The bumpy road to reconciliation
"It was so comforting to see the euphoria imbued with the utmost optimism that prevailed the Occupied Territories, the West Bank and Gaza Strip following the signing of the unity pact between Hamas and Fatah," noted the London-based newspaper Al Quds al Arabi in its editorial.
"Yet such celebrations hide concerns about the agreement's sustainability and its future success, especially the potential challenges that would face its implementation."
Both the Palestinian Authority president, Mahmoud Abbas, and the head of Hamas political bureau, Khaled Mashaal, expressed opposing views just prior to agreement on the pact. This concerns some formalities during the meeting about where to sit, who should first stand in the podium, who should be in the front row seats, and so on.
However, both leaders expressed great interest in ending a black chapter in the history of Palestinians. This attitude shows a new spirit. Most importantly, they have come to recognise the necessity to unite the Palestinians at home and abroad. One way to do that is by introducing reform to the Palestinian Liberation Organisation and forming an efficient national government.
Yet there are still miles to go before the two factions act in unison. They need to run elections and merge institutions, but above all to handle the thorny issue of the peace process.
Turkey warns Syria of risk of a bleak ending
"We are certainly witnessing an unprecedented attitude by Turkey towards Syria," observed Yasser al Zaata in an opinion piece for the Jordanian newspaper Addustour. "The prime minister, Recep Erdogan, said that no one would like to see a new Hama massacre, where ten thousands were killed, happen again. If things go sour, this will force the international community to take a decision against Syria, and Turkey will do the same."
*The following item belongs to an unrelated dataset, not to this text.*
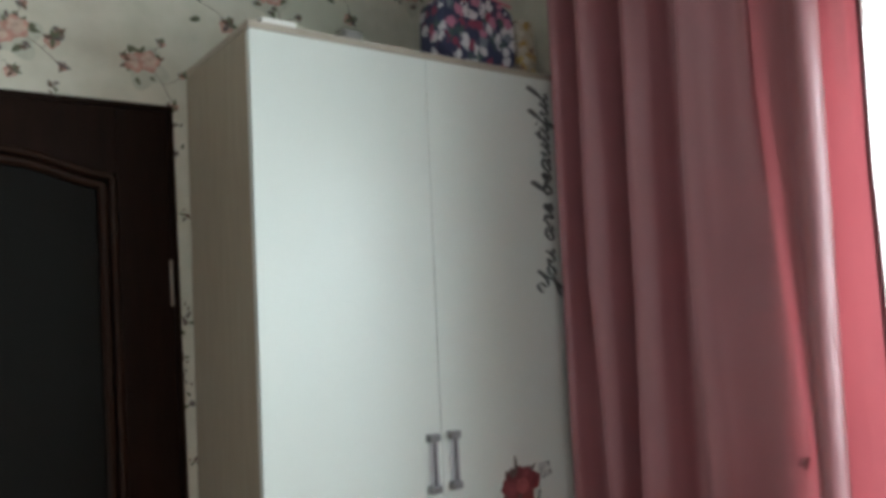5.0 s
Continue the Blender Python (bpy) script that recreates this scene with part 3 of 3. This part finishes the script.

Erdogan showed a similar attitude towards the Libyan situation. He bluntly asked Col Muammar Qaddafi to quit immediately. The new official Turkish position came as a result of mounting criticism by many leading Arab and Muslim figures that Turkey was being too careful to preserve its interests. Turkish public opinion, known for advocating Muslim and Arab causes. has also exerted pressure on the government ahead of legislative elections.
Turkey advised the Syrian president to introduce political reform, yet he showed no positive response. Turkish officials have expressed their disappointment by predicting bleak outcomes, even including crimes against humanity of the magnitude of the Hama massacre in 1982.
The recent decision by the regime to arm the Alawite minority in Banias to rein in the protests may spark a sectarian conflict. This apparently led Turkey to become more vocal against Damascus.
Pakistan is caught in a political dilemma
"According to different sources, Pakistan's sovereignty was violated by the US when entering a restricted military zone," noted the Saudi Arabian Al Riyadh newspaper. "Meanwhile, the US suspects Islamabad for being complicit with bin Laden."
This drove the US to withdraw its ambassador and consuls for fear of retaliation by al Qa'eda militants after the elimination of their leader. Some argued that this measure was to ease the pressure that bin Laden supporters may exert on the Pakistani government. Although, the incident has shown a rising lack of confidence between the two parties in the counterterrorism coalition, many observers think that future challenges and mutual interests will involve Pakistan and the US further in the effort to dry up sources of terror.
For its part, India expressed its happiness about the death of bin Laden. Yet it suspects that Pakistan is less sincere in its diplomatic relations.
As much as they are happy with the elimination of bin Laden, US senators are also angry with Pakistan, threatening to withhold aid and review diplomatic relations. Many believe Pakistan knew where the most wanted man in the world was living. He had been protected, and that could not have taken place without the help of complicit Pakistani agents.
Salary disparities lead to uneven employment
"Bridging the gap in salaries has become an urgent prerequisite in order to achieve Emiratisation," observed Adel al Rashed in a commentary for the UAE Emrat al Youm newspaper.
The salary gap exists on many levels, between federal and local public-sector jobs, government and semi-government units, the public and private sectors, and even between departments.
"Here it is not the case of normal differences due to the activity of various organisations, or normal disparities between the private and public sectors. Any salary disparity ratio can be reasonable if it is within certain limits. But when that reaches a high level, it will create a gap that will continue to widen. This causes further social inequality and class antagonism at the expense of the middle class, which is the guarantee of harmony and stability in any human community.
The fact that salaries and remuneration differ from one sector to another has caused many to look for jobs in local departments in Dubai and Abu Dhabi, and to avoid working for federal authorities and semi-government companies such as the national airlines. This in turn led to high population congestion in these two cities to the detriment of other places which fail to attract and employ Emiratis."